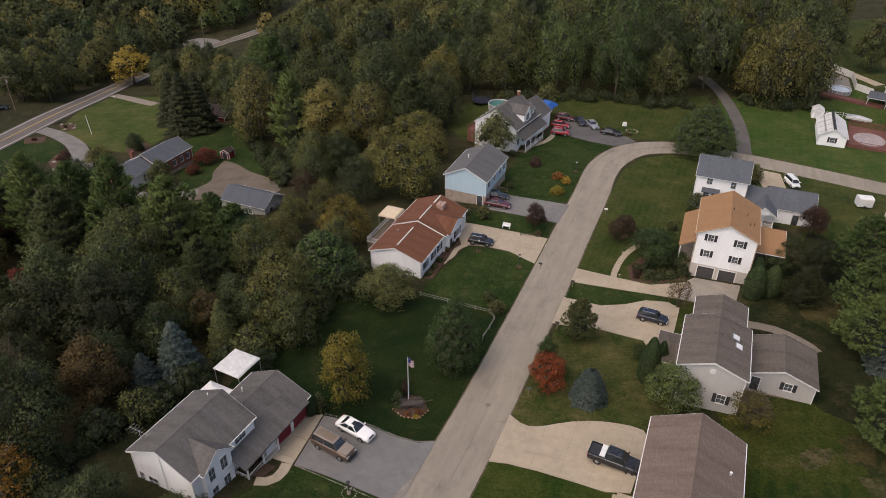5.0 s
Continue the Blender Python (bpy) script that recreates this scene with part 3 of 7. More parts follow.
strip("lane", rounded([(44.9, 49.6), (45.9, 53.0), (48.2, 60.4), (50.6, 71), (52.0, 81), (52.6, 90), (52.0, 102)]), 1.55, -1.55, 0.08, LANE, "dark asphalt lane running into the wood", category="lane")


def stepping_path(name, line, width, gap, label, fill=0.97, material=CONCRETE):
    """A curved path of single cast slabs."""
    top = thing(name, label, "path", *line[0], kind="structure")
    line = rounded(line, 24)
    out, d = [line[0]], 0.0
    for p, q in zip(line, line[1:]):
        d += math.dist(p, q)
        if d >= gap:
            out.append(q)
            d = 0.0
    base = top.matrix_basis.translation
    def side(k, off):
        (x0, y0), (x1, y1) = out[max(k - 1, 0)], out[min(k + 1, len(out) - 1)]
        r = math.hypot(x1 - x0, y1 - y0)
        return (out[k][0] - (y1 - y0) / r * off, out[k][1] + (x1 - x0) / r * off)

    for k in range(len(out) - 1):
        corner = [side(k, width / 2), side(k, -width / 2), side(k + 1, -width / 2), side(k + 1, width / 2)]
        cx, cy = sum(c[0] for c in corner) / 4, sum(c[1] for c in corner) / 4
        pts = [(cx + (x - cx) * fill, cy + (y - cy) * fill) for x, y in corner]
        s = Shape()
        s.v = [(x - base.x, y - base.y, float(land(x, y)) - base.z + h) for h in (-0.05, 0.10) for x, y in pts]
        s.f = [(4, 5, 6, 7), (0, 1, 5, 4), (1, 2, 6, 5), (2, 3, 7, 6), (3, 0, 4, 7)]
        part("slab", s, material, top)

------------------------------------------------

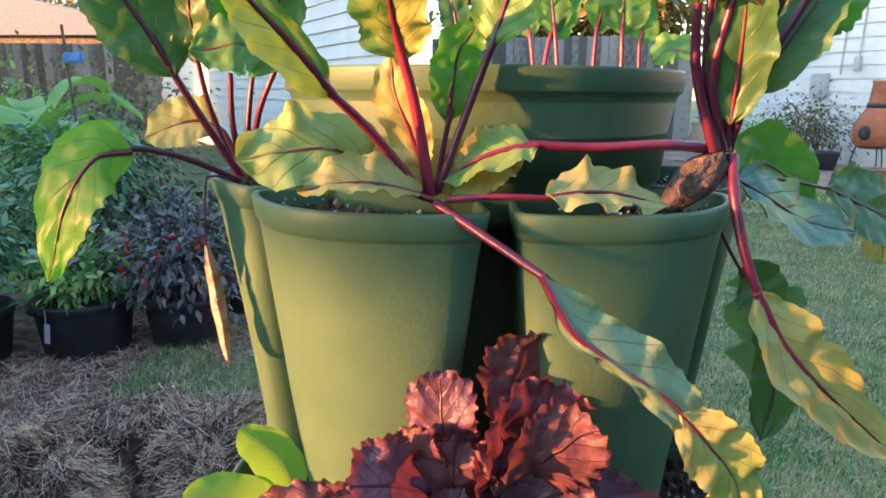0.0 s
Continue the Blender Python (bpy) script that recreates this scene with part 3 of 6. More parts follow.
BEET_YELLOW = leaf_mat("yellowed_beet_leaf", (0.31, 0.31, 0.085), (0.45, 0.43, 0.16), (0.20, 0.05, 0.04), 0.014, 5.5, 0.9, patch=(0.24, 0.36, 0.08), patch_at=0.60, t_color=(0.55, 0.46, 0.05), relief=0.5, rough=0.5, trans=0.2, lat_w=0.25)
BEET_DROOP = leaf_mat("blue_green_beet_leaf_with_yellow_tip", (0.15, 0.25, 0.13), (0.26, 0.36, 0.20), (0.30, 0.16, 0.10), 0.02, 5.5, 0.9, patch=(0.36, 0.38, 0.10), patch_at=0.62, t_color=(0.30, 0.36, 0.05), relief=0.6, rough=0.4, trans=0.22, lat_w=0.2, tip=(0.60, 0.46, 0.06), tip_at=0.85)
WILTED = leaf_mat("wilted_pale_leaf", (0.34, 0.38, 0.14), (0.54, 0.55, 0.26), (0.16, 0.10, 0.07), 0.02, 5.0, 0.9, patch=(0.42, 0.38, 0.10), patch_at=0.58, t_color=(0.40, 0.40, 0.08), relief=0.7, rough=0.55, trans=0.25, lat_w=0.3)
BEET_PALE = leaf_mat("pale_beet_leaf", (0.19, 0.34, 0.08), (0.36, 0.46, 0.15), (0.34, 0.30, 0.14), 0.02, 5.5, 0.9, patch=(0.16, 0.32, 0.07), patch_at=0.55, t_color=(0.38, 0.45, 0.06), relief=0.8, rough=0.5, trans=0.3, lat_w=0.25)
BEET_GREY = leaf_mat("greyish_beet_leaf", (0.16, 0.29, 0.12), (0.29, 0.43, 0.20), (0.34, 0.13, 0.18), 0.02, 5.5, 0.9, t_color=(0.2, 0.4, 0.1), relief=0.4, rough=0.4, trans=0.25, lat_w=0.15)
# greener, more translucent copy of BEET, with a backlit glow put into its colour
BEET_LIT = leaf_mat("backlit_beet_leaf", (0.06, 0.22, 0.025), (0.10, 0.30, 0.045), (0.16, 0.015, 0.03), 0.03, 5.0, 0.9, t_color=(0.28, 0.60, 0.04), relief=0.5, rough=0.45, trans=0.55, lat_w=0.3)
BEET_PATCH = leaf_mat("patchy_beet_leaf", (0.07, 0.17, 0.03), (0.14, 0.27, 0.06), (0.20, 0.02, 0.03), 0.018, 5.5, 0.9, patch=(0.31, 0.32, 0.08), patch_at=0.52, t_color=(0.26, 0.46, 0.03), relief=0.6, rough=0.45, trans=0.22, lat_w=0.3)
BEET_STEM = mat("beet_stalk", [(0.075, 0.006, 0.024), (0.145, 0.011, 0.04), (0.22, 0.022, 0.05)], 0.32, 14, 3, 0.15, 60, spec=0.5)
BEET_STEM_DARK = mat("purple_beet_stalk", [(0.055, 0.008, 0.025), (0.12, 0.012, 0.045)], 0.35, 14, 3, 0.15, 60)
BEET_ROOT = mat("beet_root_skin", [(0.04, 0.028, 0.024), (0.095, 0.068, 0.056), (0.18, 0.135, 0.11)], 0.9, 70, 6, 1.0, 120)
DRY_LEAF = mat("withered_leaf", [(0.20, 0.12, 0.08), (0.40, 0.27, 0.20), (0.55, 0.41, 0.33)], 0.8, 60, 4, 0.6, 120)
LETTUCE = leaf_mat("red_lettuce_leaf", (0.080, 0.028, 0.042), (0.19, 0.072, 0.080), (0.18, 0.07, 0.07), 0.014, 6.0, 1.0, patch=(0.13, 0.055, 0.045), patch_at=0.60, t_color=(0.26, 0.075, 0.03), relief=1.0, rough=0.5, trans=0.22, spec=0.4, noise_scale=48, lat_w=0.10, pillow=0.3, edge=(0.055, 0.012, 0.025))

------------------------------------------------

▶ **Direction**: Return the exact lines from the line with "7. More parts follow." to the line with "return (out[k][0] - (y1", inclusive of both, with nothing added.

▶ **Solution to this task**:
Continue the Blender Python (bpy) script that recreates this scene with part 3 of 7. More parts follow.
strip("lane", rounded([(44.9, 49.6), (45.9, 53.0), (48.2, 60.4), (50.6, 71), (52.0, 81), (52.6, 90), (52.0, 102)]), 1.55, -1.55, 0.08, LANE, "dark asphalt lane running into the wood", category="lane")


def stepping_path(name, line, width, gap, label, fill=0.97, material=CONCRETE):
    """A curved path of single cast slabs."""
    top = thing(name, label, "path", *line[0], kind="structure")
    line = rounded(line, 24)
    out, d = [line[0]], 0.0
    for p, q in zip(line, line[1:]):
        d += math.dist(p, q)
        if d >= gap:
            out.append(q)
            d = 0.0
    base = top.matrix_basis.translation
    def side(k, off):
        (x0, y0), (x1, y1) = out[max(k - 1, 0)], out[min(k + 1, len(out) - 1)]
        r = math.hypot(x1 - x0, y1 - y0)
        return (out[k][0] - (y1 - y0) / r * off, out[k][1] + (x1 - x0) / r * off)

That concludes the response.